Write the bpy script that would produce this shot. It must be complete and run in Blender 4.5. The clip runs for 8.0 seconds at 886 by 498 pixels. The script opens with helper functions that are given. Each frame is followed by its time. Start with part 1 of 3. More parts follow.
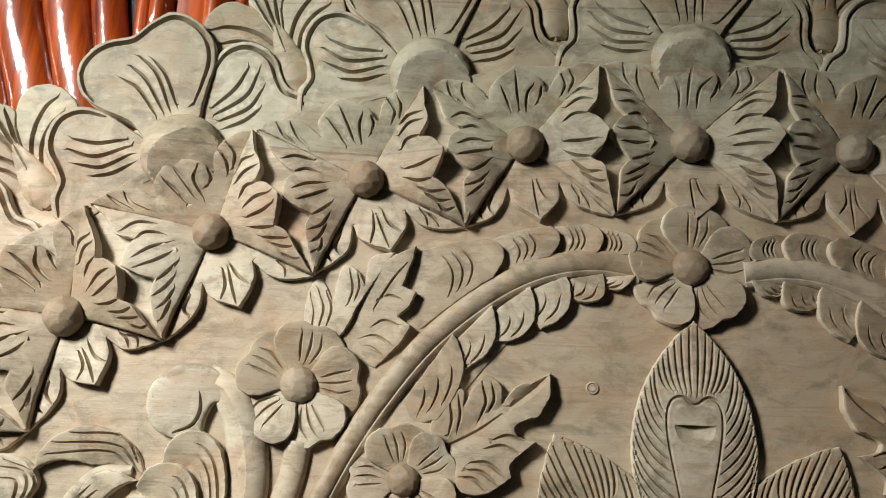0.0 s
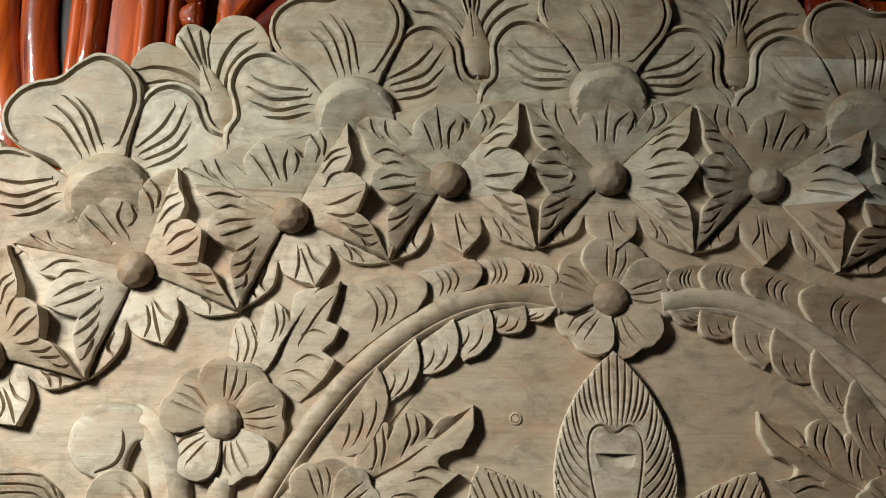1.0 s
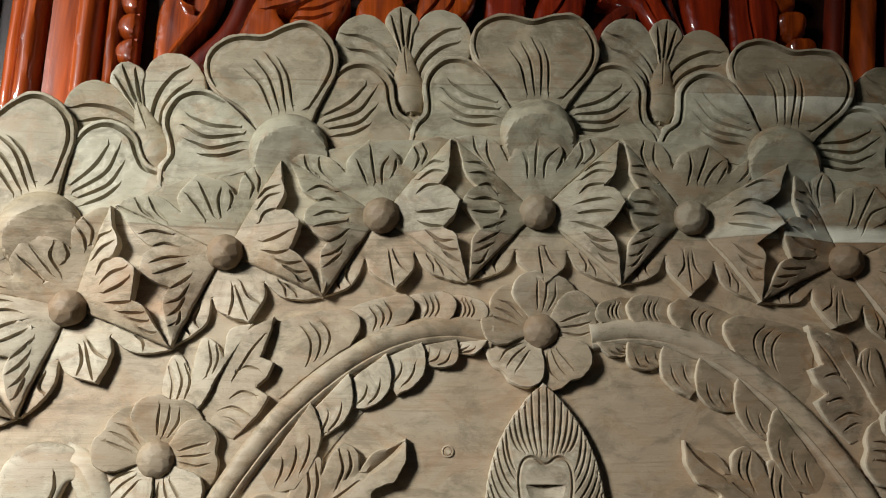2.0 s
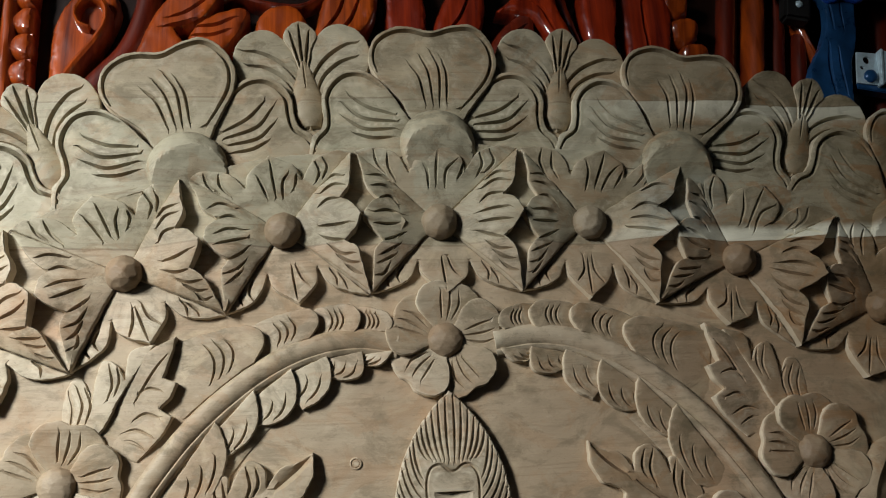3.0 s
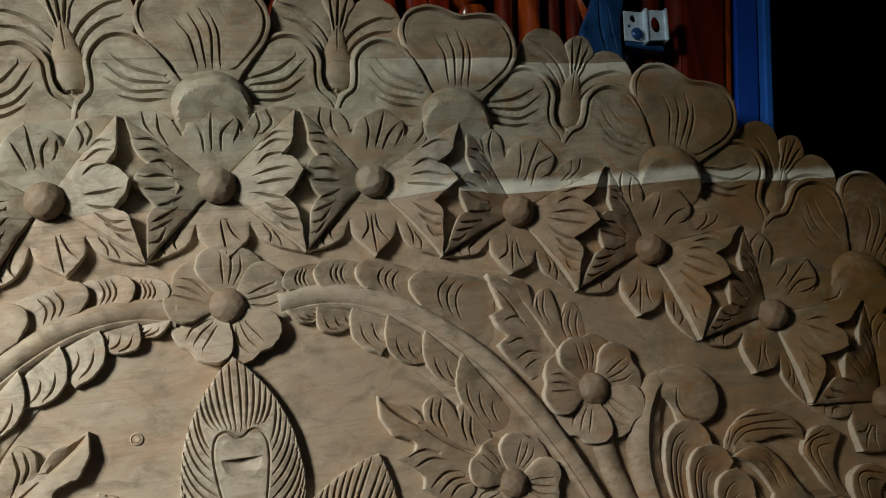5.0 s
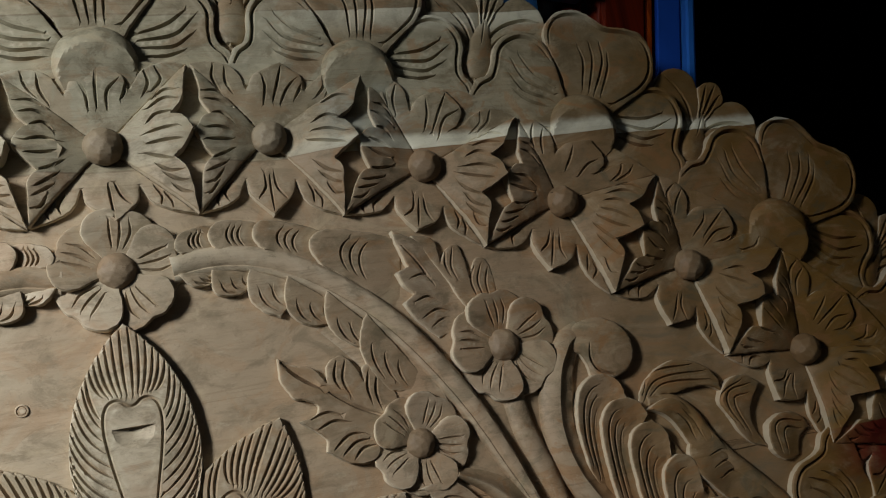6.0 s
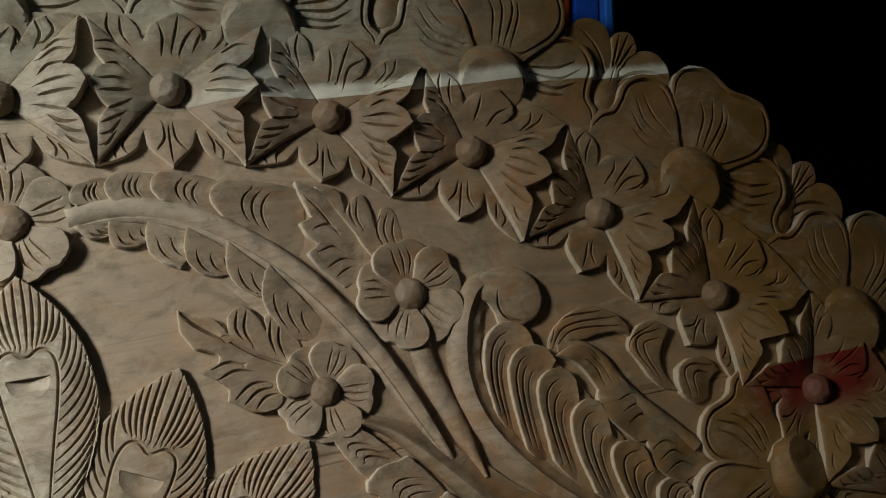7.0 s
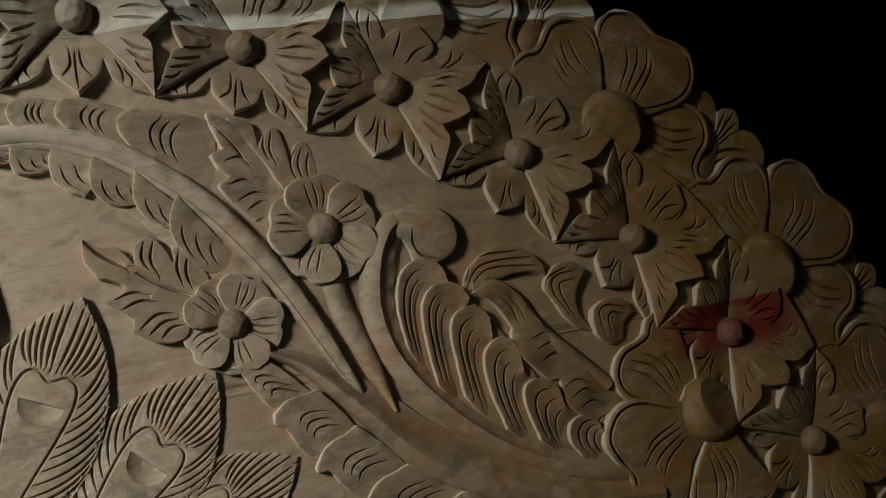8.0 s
+++
> [Exercise objective]: Reproduce every line of the material precisely, omitting its pictures.

> [Worked answer]:
Write the bpy script that would produce this shot. It must be complete and run in Blender 4.5. The clip runs for 8.0 seconds at 886 by 498 pixels. The script opens with helper functions that are given. Each frame is followed by its time. Start with part 1 of 3. More parts follow.
0.0 s
1.0 s
2.0 s
3.0 s
5.0 s
6.0 s
7.0 s
8.0 s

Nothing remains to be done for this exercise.